Facilely fabricating Mg, Ca modified Co based ordered mesoporous catalysts for CO2 reforming of CH4: The effects of basic modifiers

Abstract

Co based catalysts have been widely investigated as the catalysts for carbon dioxide reforming of methane (CRM) reaction due to outstanding coke-resistant capacity. Herein, a series of Co based ordered mesoporous materials incorporated with Mg and Ca basic modifiers had been designed and fabricated by facile evaporation induced self-assembly (EISA) strategy. The obtained materials were systematically characterized by X-ray diffraction (XRD), N2 adsorption–desorption analysis, transmission electron microscope (TEM), X-ray photoelectron spectroscopy (XPS), H2 temperature programmed reduction (H2-TPR), and CO2 temperature programmed desorption (CO2-TPD).

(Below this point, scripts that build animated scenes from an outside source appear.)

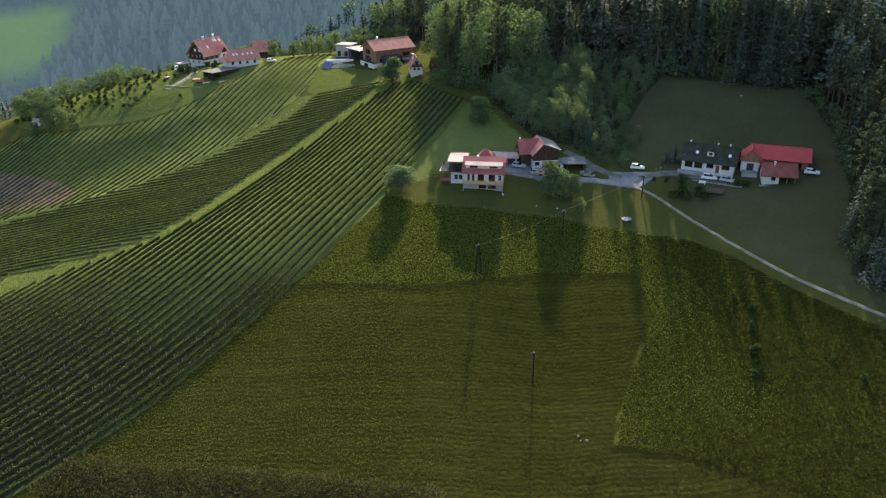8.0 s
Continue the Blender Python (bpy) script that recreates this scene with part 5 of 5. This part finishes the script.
def car(x, y, turn, coat, label, long=4.1, tall=1.5):
    c = hold("car", pose(x, y, at(x, y) + 0.12, 0, 0, turn), label, "car", "parked cars")
    L, W = long / 2, 0.84
    body = [(-L, 0.35), (-L + 0.05, 0.85), (-L + 0.25, 1.0), (-L + 0.9, 1.02), (L - 1.15, 0.98), (L - 0.12, 0.78), (L, 0.5), (L - 0.05, 0.3), (-L + 0.1, 0.25)]
    bm = prism([(u, -W, z) for u, z in body], (0, 2 * W, 0))
    bmesh.ops.bevel(bm, geom=[e for e in bm.edges if abs(abs(e.verts[0].co.y) - W) < 1e-4 and abs(e.verts[0].co.y - e.verts[1].co.y) < 1e-4], offset=0.09, segments=2, affect="EDGES")
    part("body", bm, coat, c, smooth=False)
    top = [(-L + 0.12, 0.99), (-L + 0.42, tall - 0.08), (-L + 0.8, tall), (L - 2.0, tall - 0.03), (L - 1.2, 0.97)]
    cab = prism([(u, -W + 0.12, z) for u, z in top], (0, 2 * W - 0.24, 0))
    part("cabin", cab, TINT, c, "dark tinted windows")
    part("car_roof", box(-L + 0.55, L - 2.05, -W + 0.14, W - 0.14, tall - 0.06, tall + 0.015, 0.02), coat, c)
    for u0, u1, z0, z1 in ((-L + 0.28, -L + 0.62, 1.0, tall), (-L + 1.45, -L + 1.55, 1.0, tall)):
        for s in (-1, 1):
            part("pillar", box(u0, u1, s * (W - 0.11) - 0.012, s * (W - 0.11) + 0.012, z0, z1 - 0.05), coat, c)
    for u in (-L + 0.82, L - 0.85):
        for s in (-1, 1):
            w = part("wheel", rod((u, s * (W - 0.16), 0.2), (u, s * (W + 0.02), 0.2), 0.33, sides=14), RUBBER, c)
            part("rim", rod((u, s * (W + 0.0), 0.2), (u, s * (W + 0.035), 0.2), 0.2, sides=10), RIM, w)
    for s in (-1, 1):
        part("headlight", box(L - 0.2, L - 0.05, s * 0.62 - 0.16, s * 0.62 + 0.16, 0.6, 0.74), LAMP_CLEAR, c)
        part("tail_light", box(-L - 0.01, -L + 0.06, s * 0.68 - 0.1, s * 0.68 + 0.1, 0.7, 0.9), LAMP_RED, c)
    return c


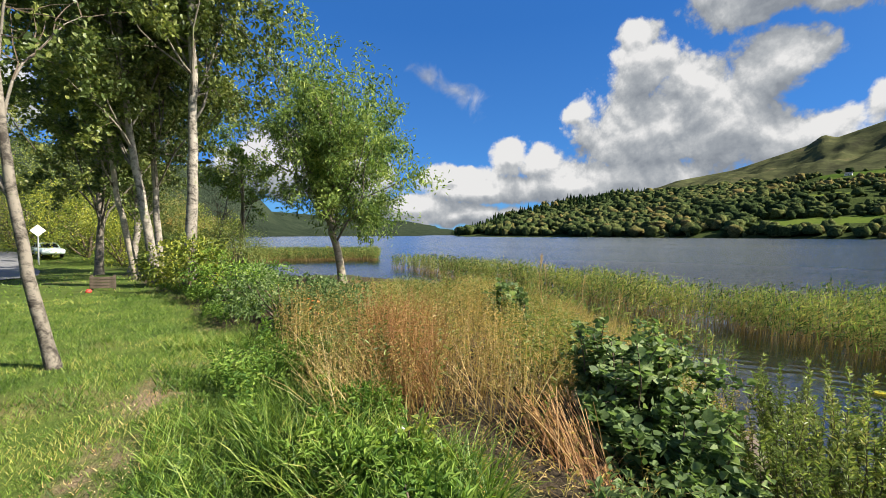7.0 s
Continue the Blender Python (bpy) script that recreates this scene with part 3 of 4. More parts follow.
def far_woods():
    r = np.random.default_rng(3)
    n = 31000
    b = r.uniform(-58, 47.5, n)
    d = np.sqrt(r.uniform(540 ** 2, 1400 ** 2, n))
    x, y = -np.sin(np.radians(b)) * d, np.cos(np.radians(b)) * d
    wl, ft = np.interp(b, BEARING, WATERLINE) + 10 * ripple(x, y, 40), np.interp(b, BEARING, FOOT)
    t = (d - wl) / (ft - wl)
    wood = 0.5 + 0.5 * ripple(x, y, 60) + 0.25 * ripple(y, x, 23)
    left = np.clip((b + r.normal(0, 3, n) - 12) / 5, 0, 1)                      # closed forest on the low hill
    hedge = (np.abs(np.sin(b * 0.42 + 0.3 * np.sin(d / 60))) < 0.10) | (np.abs(np.sin(d / 36 + 0.5 * np.sin(b / 3))) < 0.16)
    edge_belt = (t > 0.0) & ((d - wl) < 32)
    p = np.where(left > 0.5, 0.68, np.where(edge_belt, 0.85, np.where(hedge, 0.6, 0.05 + 0.6 * (wood > 0.55))))
    p = np.where((t > 0.82) & (left < 0.5), p * 0.8, p)
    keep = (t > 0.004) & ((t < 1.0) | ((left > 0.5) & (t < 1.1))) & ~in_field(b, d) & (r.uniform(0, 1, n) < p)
    b, d, x, y, t, left = (a[keep] for a in (b, d, x, y, t, left))
    z, _ = land(x, y)
    pick = r.uniform(0, 1, len(x)) < np.clip((b - 20) / 12, 0, 0.8) * smoothstep((t - 0.5) / 0.35) + np.where(b > 41, 0.25, 0)
    h = r.uniform(6.0, 16.0, len(x)) * np.where(left > 0.5, 1.1, 0.78)
    for name, m, con, mat, lab in (("far_woodland", ~pick, False, "far_leaf", "mixed green broadleaf woods and hedges across the lake"),
                                   ("conifer_forest", pick, True, "conifer", "dark conifer forest on the low hill across the lake")):
        hh = h[m] * (1.25 if con else 1.0)
        sp = r.uniform(0.40, 0.66, m.sum()) * h[m] * (0.55 if con else 1.0)
        v, q = crowns(x[m], y[m], z[m], hh, sp, 2 if con else 2, con, 5)
        ob = new(name, raw_mesh(name, v, q, M[mat], smooth=not con))
        tagged(ob, lab, "woodland", kind="stuff")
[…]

The characterization results demonstrated that these materials calcined at 700 °C possessed relatively large surface areas (130.0–150.0 m2/g), big pore volume (0.30 cm3/g), narrow pore size distribution (9.5–11.0 nm), and uniform mesoporous channels. Due to these good textural properties and unobstructed mesoporous channels, these materials could accommodate the gaseous reactants with sufficiently accessible Co active sites, thus showing high catalytic activity toward CRM reaction. Besides, the Co active centers were in situ incorporated into and stabilized by the mesoporous framework. Therefore, the thermal agglomeration of the metallic Co nanoparticles during the CRM reaction could be effectively suppressed, displaying excellent catalytic stability. For the Mg and Ca basic modifiers, their incorporation greatly strengthened the surface basicity and intensified the chemisorption of CO2, which would be helpful in accelerating the surface coke elimination process. Therefore, these Co based ordered mesoporous materials incorporated with Mg and Ca basic modifiers could be considered as potential catalysts for CRM reaction.